◆ Exercise directions:
All lines in which the word "part" occurs are to be extracted.

◆ Dataset extract:
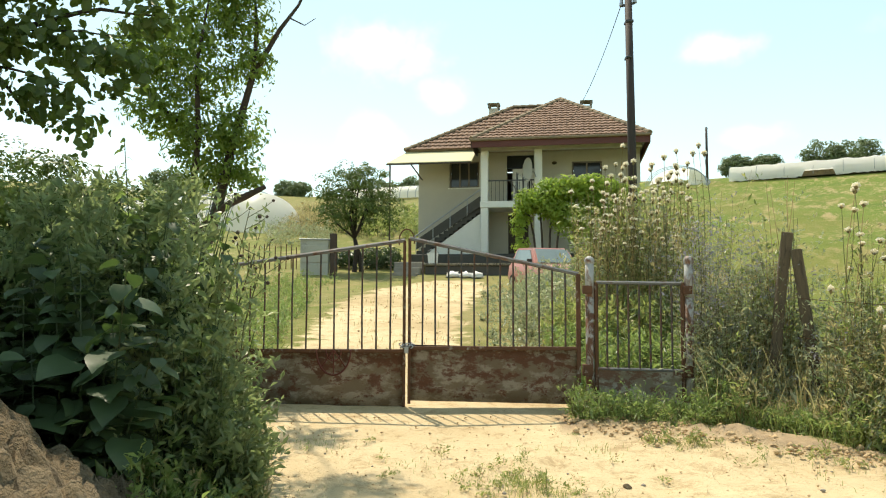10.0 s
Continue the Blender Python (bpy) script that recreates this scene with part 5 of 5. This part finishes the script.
a, d = R1.uniform(-20, -15.0, 1500), R1.uniform(4.3, 6.6, 1500)
x, y = polar(a, d)
grass_blades("bank_grass", "pale dry grass at the edge of the road", x, y, R2.uniform(0.05, 0.26, 1500), R2, "lf_dry", 0.0035)


def burdock(seed, a, d, top_a, top_z):
    """A branching dry stalk with round dark burrs at its tips."""
    rng = np.random.default_rng(seed)
    t = thing("burdock", "dry burdock stalk with round brown burrs", "plant", "burdocks by the gate")
    b = Vector((*polar(a, d), 0))
    e = Vector((*polar(top_a, d), top_z))
    b.z = gz(b.x, b.y) - 0.02
    mid = b.lerp(e, 0.55) + Vector((-0.05, 0, 0.1))
    part("stalk", rod([b, mid, e], [0.008, 0.006, 0.003], 6), M["stem"], t)
    spots = []
    for k in range(8):
        q = mid.lerp(e, (k + 0.5) / 8)
        tip = q + Vector((rng.normal() * 0.12 + 0.03, rng.normal() * 0.06, rng.uniform(0.05, 0.16)))
        part("twig", rod([q, q.lerp(tip, 0.6) + Vector((0, 0, -0.01)), tip], [0.0035, 0.003, 0.002], 4), M["stem"], t)
        part("burr", ball(bmesh.new(), tip, float(rng.uniform(0.011, 0.017)), 8, 6), M["dark_wood"], t, "round brown burr")
        spots += [q.lerp(tip, u) for u in rng.random(5)] + [b.lerp(mid, u) for u in rng.random(6)]
    v, f = leaf_arrays(np.array([tuple(p) for p in spots]) + rng.normal(size=(len(spots), 3)) * 0.03, 0.07, rng, 0.34, 0.3, 0.25)
    arrays("leaves", v, f, M["lf_gate"], t)


for k, (a, d, top_a, top_z) in enumerate(((-19.5, 5.6, -17.8, 1.95), (-18.6, 5.5, -16.4, 1.9), (-18.2, 5.8, -15.4, 1.82), (-17.5, 5.5, -15.0, 1.68), (-20.5, 5.7, -19.0, 2.05))):
    burdock(500 + k, a, d, top_a, top_z)


def earth_heap():
    bm = bmesh.new()
    n, rings = 150, 64
    cx, cy = -2.42, 3.3
    rows = []
    for i in range(rings + 1):
        r = 1.75 * i / rings
        row = []
        for k in range(n):
            t = 2 * math.pi * k / n
            wob = 1 + 0.16 * noise.noise(Vector((math.cos(t) * 1.3, math.sin(t) * 1.3, 4))) + 0.12 * (r / 1.75) * noise.noise(Vector((math.cos(t) * 4, math.sin(t) * 4, 9)))
            x, y = cx + r * math.cos(t) * 0.95 * wob, cy + r * math.sin(t) * wob
            base = gz(x, y)
            hh = 1.12 * max(0.0, 1 - (r / 1.6) ** 1.3)
            p = Vector((x, y, 0))
            rough = 0.1 * noise.noise(p * 2.5) + 0.07 * noise.noise(p * 7) + 0.06 * noise.noise(p * 17) + 0.035 * noise.noise(p * 36)
            z = base + max(-0.05, hh * (1 + rough * 0.9) + rough * min(1, hh * 3)) - (0.06 if r > 1.55 else 0)
            row.append(bm.verts.new((x, y, z)))
            if i == 0:
                break
        rows.append(row)
    for k in range(n):
        bm.faces.new((rows[0][0], rows[1][k], rows[1][(k + 1) % n]))
    for a, b in zip(rows[1:], rows[2:]):
        for k in range(n):
            bm.faces.new((a[k], b[k], b[(k + 1) % n], a[(k + 1) % n]))
    ob = part("mound", bm, M["earth"], None, smooth=True)
    return tagged(ob, "heap of dry brown dug earth beside the road", "mound")


earth_heap()


def left_tree():
    t = thing("tree", "slender leaning tree with small pointed leaves by the gate", "tree")
    Y = 10.6
    bm = bmesh.new()
    tube(bm, [(-3.8, Y, gz(-3.8, Y) - 0.1), (-3.6, Y, 1.3), (-3.26, Y, 2.4), (-3.08, Y, 3.23), (-2.79, Y, 4.32), (-2.44, Y, 4.94), (-2.19, Y, 5.28), (-1.9, Y, 5.9)], [0.12, 0.1, 0.078, 0.058, 0.042, 0.03, 0.02, 0.008], 10)
    tube(bm, [(-3.5, Y, 1.6), (-3.55, Y - 0.1, 2.6), (-3.45, Y - 0.2, 3.4), (-3.5, Y - 0.2, 4.4), (-3.3, Y - 0.2, 5.6)], [0.065, 0.05, 0.04, 0.025, 0.01], 8)
    tube(bm, [(-2.79, Y, 4.32), (-2.78, Y + 0.1, 4.95), (-2.85, Y + 0.1, 5.9)], [0.04, 0.03, 0.01], 6)
    tube(bm, [(-3.45, Y, 2.2), (-3.1, Y - 0.1, 2.5), (-2.8, Y - 0.15, 2.63), (-2.55, Y - 0.2, 2.74)], [0.06, 0.05, 0.045, 0.03], 8)
    tube(bm, [(-3.5, Y, 3.4), (-4.1, Y, 3.9), (-4.5, Y, 4.6)], [0.045, 0.03, 0.01], 6)
    tube(bm, [(-2.3, Y, 5.1), (-2.1, Y, 5.0), (-1.95, Y, 5.1)], [0.012, 0.008, 0.004], 5)
    tube(bm, [(-2.85, Y + 0.1, 5.7), (-2.7, 9.8, 6.7), (-2.25, 8.8, 6.9)], [0.02, 0.015, 0.006], 6)
    tube(bm, [(-3.3, Y - 0.2, 5.5), (-3.8, 9.2, 6.5), (-4.3, 7.7, 6.8)], [0.025, 0.018, 0.006], 6)
    part("trunk", bm, M["bark"], t, smooth=True)
    rng = np.random.default_rng(71)
    blobs = [(-3.55, Y, 4.35, 0.62, 0.6, 0.6), (-3.95, Y, 3.75, 0.5, 0.5, 0.4), (-3.4, Y, 3.35, 0.55, 0.5, 0.45), (-2.95, Y, 3.55, 0.3, 0.4, 0.4), (-2.9, Y, 3.0, 0.35, 0.4, 0.3), (-3.4, Y, 2.9, 0.3, 0.3, 0.2),
             (-3.5, Y, 5.2, 0.7, 0.6, 0.5), (-2.9, Y, 5.1, 0.35, 0.4, 0.45), (-2.8, Y, 4.4, 0.3, 0.3, 0.3), (-4.3, Y, 4.6, 0.5, 0.5, 0.5), (-3.3, Y, 6.0, 0.8, 0.7, 0.5), (-2.2, 8.75, 6.9, 0.55, 0.22, 0.2), (-2.65, 9.8, 6.8, 0.3, 0.3, 0.25), (-4.2, 7.6, 6.8, 0.8, 0.55, 0.3), (-3.6, 9.2, 6.6, 0.5, 0.5, 0.3)]
    v, f = clump_leaves(blobs, 21000, 0.08, rng, 0.13, 22, 0.38, 0.25, 0.9)
    arrays("crown", v, f, M["lf_ash"], t)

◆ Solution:
Continue the Blender Python (bpy) script that recreates this scene with part 5 of 5. This part finishes the script.
    part("stalk", rod([b, mid, e], [0.008, 0.006, 0.003], 6), M["stem"], t)
        part("twig", rod([q, q.lerp(tip, 0.6) + Vector((0, 0, -0.01)), tip], [0.0035, 0.003, 0.002], 4), M["stem"], t)
        part("burr", ball(bmesh.new(), tip, float(rng.uniform(0.011, 0.017)), 8, 6), M["dark_wood"], t, "round brown burr")
    ob = part("mound", bm, M["earth"], None, smooth=True)
    part("trunk", bm, M["bark"], t, smooth=True)